The 1911 census records solicitor Marshall Rigby and his wife Grace still living at White Knowle, Buxton with their children. Honor (aged 22) has her occupation listed as gymnastics teacher and Douglas (19) as clerk to a iron merchant. Later that year the family moved from Buxton to the market town of Knutsford in Cheshire. When the First World War broke out in 1914, Douglas soon enlisted in the Cheshire Yeomanry, a cavalry brigade formed of men of every class from the county. Several months later he took a commission in the Cheshire Regiment, which would eventually take him to the front.

Like many young men of his age, Douglas had enlisted quickly and he was apparently frustrated by the subsequent delays that kept him from the front line. Once he had disembarked for France, in the summer of 1915 and a year into the war, his letters and postcards home reveal a cheery disposition and a fascination with the world around him that seems undiminished by the conflict. As a first lieutenant, he was responsible for the welfare, accommodation and entertainment of the men under his command, and his surviving correspondence is rich in observations of the landscape and an obvious concern for the comfort of his men.

Douglas with parents_1918
Douglas with his parents Grace and Marshall Rigby, Knutsford, 1918

Douglas was first wounded by debris from a mine explosion at Fricourt in June 1916. This ‘Blighty wound’ led to a short period of recuperation in Lincoln General Hospital, after which Douglas rejoined his regiment at Oswestry in Shropshire. Here Douglas was a Bombing Officer, training others to throw grenades into enemy trenches.  Very early into this role, a man dropped his missile on Douglas’s foot leading to 18 months of painful operations and physiotherapy. After this protracted and frustrating convalescence, Douglas returned to the front in August 1918, rejoining his regiment at Ypres in Belgium. Two weeks later, on 4 September 1918, he was shot dead by a sniper while leading his company in the advance which contributed to ending the war.

Military museum medals
Douglas’s medals, recently on display in Cheshire Military Museum

Douglas’s family received news of his death in a War Office telegram on 10th September, almost a week after the event. In the correspondence they received from those he had known and served with, Douglas was universally acclaimed as a splendid chap and a fine officer. His mother Grace wrote this dedication in her journal: “In glad thanksgiving for his life, in proud remembrance of his death.”

image00062
Rigby family items displayed in Chester Military Museum.

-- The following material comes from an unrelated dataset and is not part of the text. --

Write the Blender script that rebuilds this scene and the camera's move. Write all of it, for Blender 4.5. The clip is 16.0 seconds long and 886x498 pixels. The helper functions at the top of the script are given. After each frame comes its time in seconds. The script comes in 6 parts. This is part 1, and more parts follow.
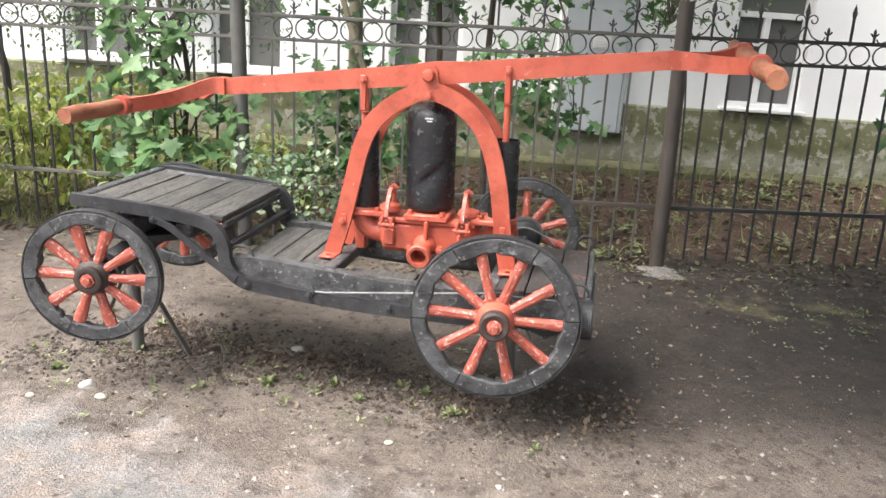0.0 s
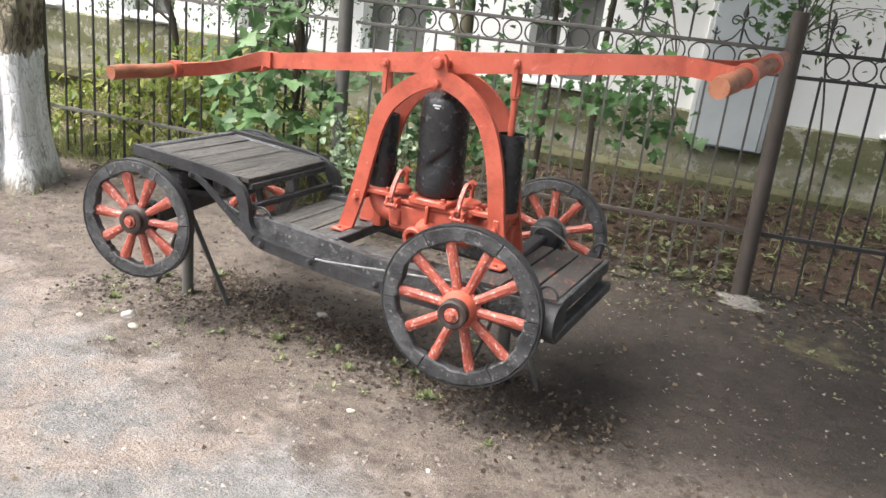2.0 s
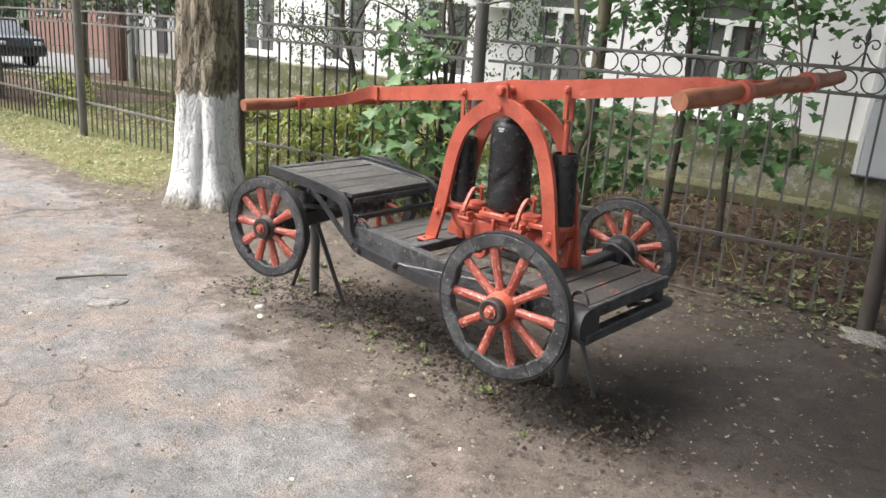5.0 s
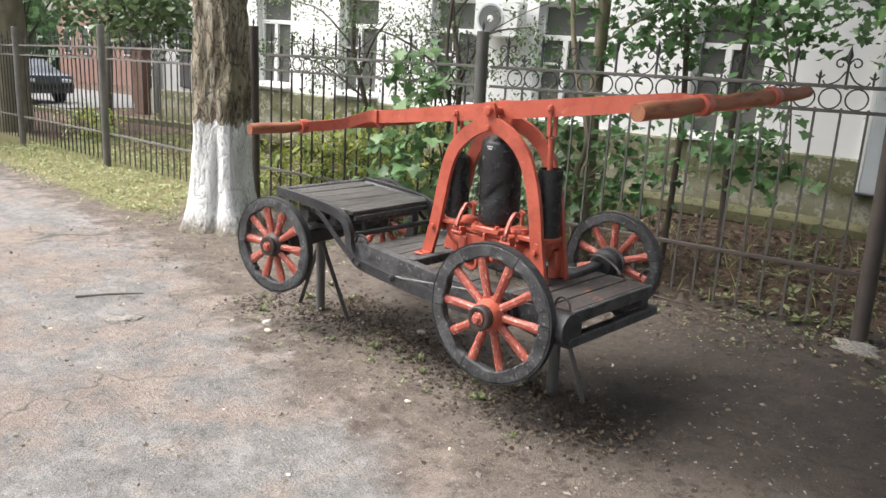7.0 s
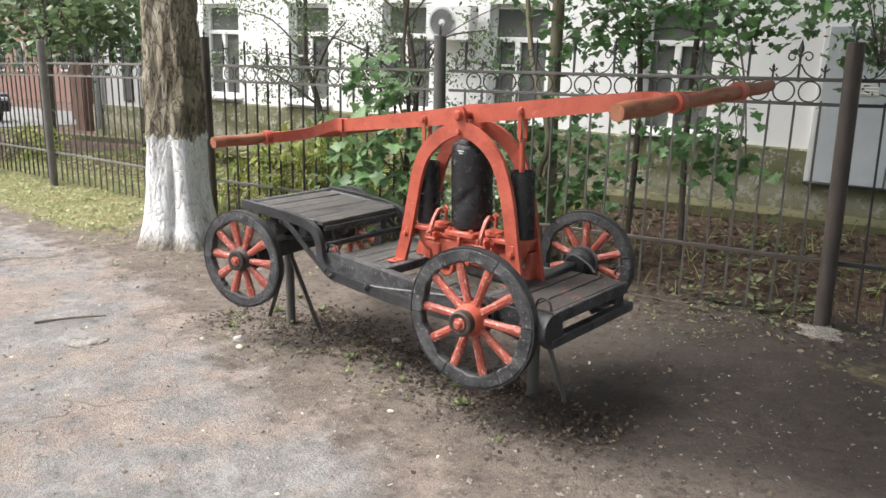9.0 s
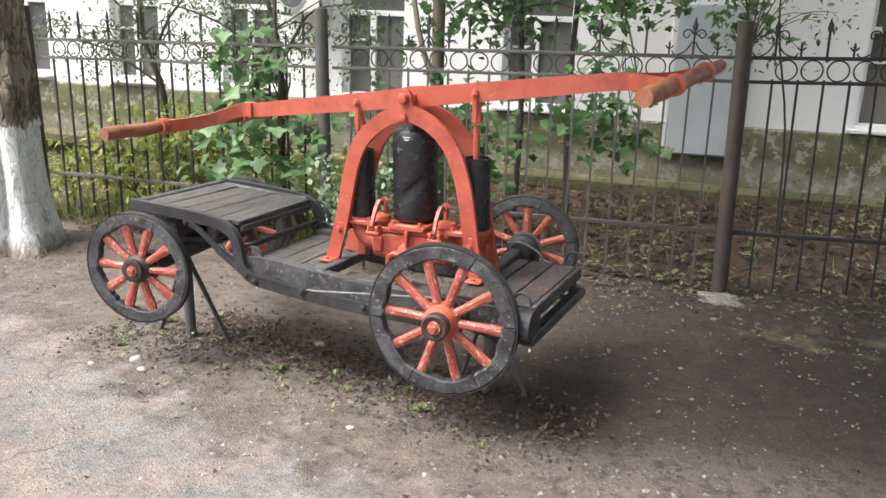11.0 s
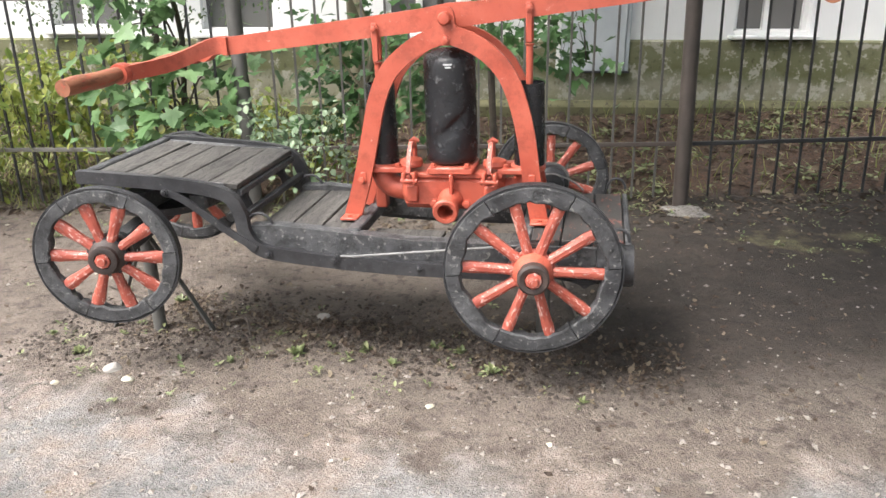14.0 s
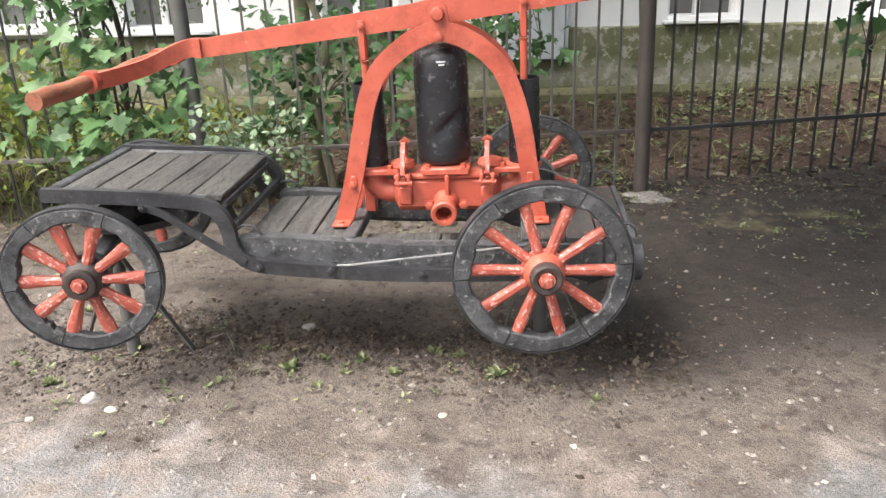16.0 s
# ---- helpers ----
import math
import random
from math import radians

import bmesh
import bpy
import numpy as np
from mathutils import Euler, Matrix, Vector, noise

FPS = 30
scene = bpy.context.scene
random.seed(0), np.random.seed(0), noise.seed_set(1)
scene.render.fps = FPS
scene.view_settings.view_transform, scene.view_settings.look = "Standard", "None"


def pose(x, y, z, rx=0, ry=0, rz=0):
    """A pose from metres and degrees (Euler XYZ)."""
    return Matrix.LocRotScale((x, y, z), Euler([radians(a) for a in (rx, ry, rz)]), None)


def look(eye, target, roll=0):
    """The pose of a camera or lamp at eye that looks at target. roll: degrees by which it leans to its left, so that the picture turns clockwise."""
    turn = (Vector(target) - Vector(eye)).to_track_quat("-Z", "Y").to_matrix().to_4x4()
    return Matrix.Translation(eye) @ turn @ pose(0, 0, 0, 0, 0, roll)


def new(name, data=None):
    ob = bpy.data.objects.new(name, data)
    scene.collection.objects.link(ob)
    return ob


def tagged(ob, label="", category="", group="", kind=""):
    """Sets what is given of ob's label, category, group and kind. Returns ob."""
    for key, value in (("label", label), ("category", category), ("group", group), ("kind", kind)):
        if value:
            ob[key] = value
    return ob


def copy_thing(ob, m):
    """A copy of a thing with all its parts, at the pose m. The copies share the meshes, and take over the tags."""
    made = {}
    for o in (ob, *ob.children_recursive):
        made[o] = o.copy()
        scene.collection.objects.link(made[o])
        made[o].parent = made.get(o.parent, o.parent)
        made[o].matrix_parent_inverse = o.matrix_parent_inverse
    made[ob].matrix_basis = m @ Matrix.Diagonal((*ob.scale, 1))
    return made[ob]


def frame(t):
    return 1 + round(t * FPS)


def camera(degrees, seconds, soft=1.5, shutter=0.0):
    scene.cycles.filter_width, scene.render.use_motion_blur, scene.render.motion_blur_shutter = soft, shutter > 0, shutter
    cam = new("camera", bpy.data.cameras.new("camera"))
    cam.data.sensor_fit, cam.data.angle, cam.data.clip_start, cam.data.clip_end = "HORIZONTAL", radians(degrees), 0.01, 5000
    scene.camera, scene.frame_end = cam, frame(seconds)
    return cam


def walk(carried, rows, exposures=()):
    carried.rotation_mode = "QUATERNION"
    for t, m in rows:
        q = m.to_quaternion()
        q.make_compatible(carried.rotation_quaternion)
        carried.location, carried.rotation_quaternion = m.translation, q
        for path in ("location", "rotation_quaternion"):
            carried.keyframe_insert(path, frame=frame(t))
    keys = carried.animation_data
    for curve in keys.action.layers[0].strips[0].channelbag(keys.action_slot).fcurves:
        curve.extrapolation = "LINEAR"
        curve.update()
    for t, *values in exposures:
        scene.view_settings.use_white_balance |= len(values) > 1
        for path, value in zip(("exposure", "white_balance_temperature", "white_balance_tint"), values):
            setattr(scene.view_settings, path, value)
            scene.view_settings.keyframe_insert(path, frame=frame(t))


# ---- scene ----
cam = camera(60.2, 16.0)
PATH = [
    (0, (0.356, -3.339, 1.578), (-0.033, -1.455, 1.03), 2.2),
    (0.5, (0.562, -3.292, 1.591), (0.098, -1.414, 1.083), 4.2),
    (1, (0.854, -3.305, 1.586), (0.2, -1.491, 1.054), 3.4),
    (1.5, (0.969, -3.223, 1.583), (0.188, -1.472, 1.014), 3.2),
    (2, (1.146, -3.119, 1.589), (0.301, -1.401, 1.009), 5.9),
    (2.5, (1.384, -3.062, 1.562), (0.309, -1.477, 0.984), 6.7),
    (3, (1.441, -3.118, 1.582), (0.352, -1.534, 1.028), 6.4),
    (3.5, (1.507, -3.114, 1.591), (0.412, -1.541, 1.02), 5.4),
    (4, (1.707, -3.03, 1.607), (0.494, -1.545, 1.039), 5.3),
    (4.2, (1.749, -3.054, 1.618), (0.468, -1.626, 1.051), 4.2),
    (6.3, (2.14, -3.069, 1.568), (0.816, -1.645, 1.099), 3.1),
    (6.5, (2.15, -3.072, 1.57), (0.815, -1.657, 1.106), 2.8),
    (7, (2.164, -3.11, 1.572), (0.795, -1.722, 1.125), 2.6),
    (7.5, (2.163, -3.13, 1.585), (0.813, -1.723, 1.14), 1.7),
    (8, (2.156, -3.14, 1.582), (0.838, -1.702, 1.139), 1.5),
    (8.5, (2.138, -3.137, 1.581), (0.841, -1.685, 1.125), 1.2),
    (9, (2.07, -3.169, 1.576), (0.788, -1.696, 1.142), 0.7),
    (9.5, (1.94, -3.23, 1.572), (0.774, -1.665, 1.135), 0.7),
    (9.7, (1.879, -3.26, 1.581), (0.795, -1.639, 1.137), 1.0),
    (11.8, (1.038, -3.29, 1.602), (0.276, -1.508, 1.109), 0.1),
    (12, (0.975, -3.261, 1.586), (0.254, -1.457, 1.111), 0.0),
    (12.5, (0.806, -3.242, 1.593), (0.093, -1.446, 1.075), -0.7),
    (13, (0.538, -3.373, 1.586), (0.038, -1.504, 1.082), -1.9),
    (13.5, (0.382, -3.371, 1.559), (-0.042, -1.5, 0.994), -0.9),
    (14, (0.226, -3.223, 1.534), (-0.164, -1.376, 0.874), -1.9),
    (14.5, (0.033, -3.179, 1.536), (-0.282, -1.326, 0.853), -3.0),
    (15, (-0.103, -3.177, 1.532), (-0.283, -1.316, 0.822), -3.1),
    (15.5, (-0.096, -3.165, 1.543), (-0.232, -1.31, 0.807), -3.4),
    (16, (-0.097, -3.164, 1.566), (-0.283, -1.297, 0.872), -2.9),
]
walk(cam, [(t, look(eye, target, roll)) for t, eye, target, roll in PATH],
     [(0, 1.64), (1.5, 1.56), (3.5, 1.36), (4.2, 1.29), (6.5, 1.21), (9, 1.21), (9.7, 1.25), (12, 1.52), (12.5, 1.56), (14.5, 1.56), (16, 1.53)])

# ---- light ----
world = bpy.data.worlds.new("overcast_sky")
scene.world = world
world.use_nodes = True
wt = world.node_tree
sky = wt.nodes.new("ShaderNodeTexSky")
sky.sky_type, sky.sun_disc = "NISHITA", False
sky.sun_elevation, sky.sun_rotation = radians(60), radians(230)
sky.air_density, sky.dust_density, sky.ozone_density = 1.0, 6.0, 0.6
hazy = wt.nodes.new("ShaderNodeHueSaturation")
hazy.inputs["Saturation"].default_value = 0.55
wt.links.new(sky.outputs[0], hazy.inputs["Color"])
wt.links.new(hazy.outputs[0], wt.nodes["Background"].inputs[0])
wt.nodes["Background"].inputs[1].default_value = 0.15
sun = new("sun", bpy.data.lights.new("sun", "SUN"))
sun.data.energy, sun.data.angle, sun.data.color = 2.35, radians(38), (1.0, 0.992, 0.982)
sun.matrix_world = look((-5.2, -4.3, 11.7), (0, 0, 0))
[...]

Thanks to the generosity and hard work of Douglas’s surviving family members, we have been privileged to share Douglas’s story and artistic output with our visitors this autumn. You can enjoy the display of Douglas’s artworks and a small selection of personal items during our normal opening hours, until Saturday 10 November 2018. A companion book and DVD produced by Douglas’s great nephew, Richard Elsner, are available for purchase from the museum shop. Additional artworks and other items kindly loaned by Douglas’s family can be seen at Knutsford Heritage Centre until 22 December.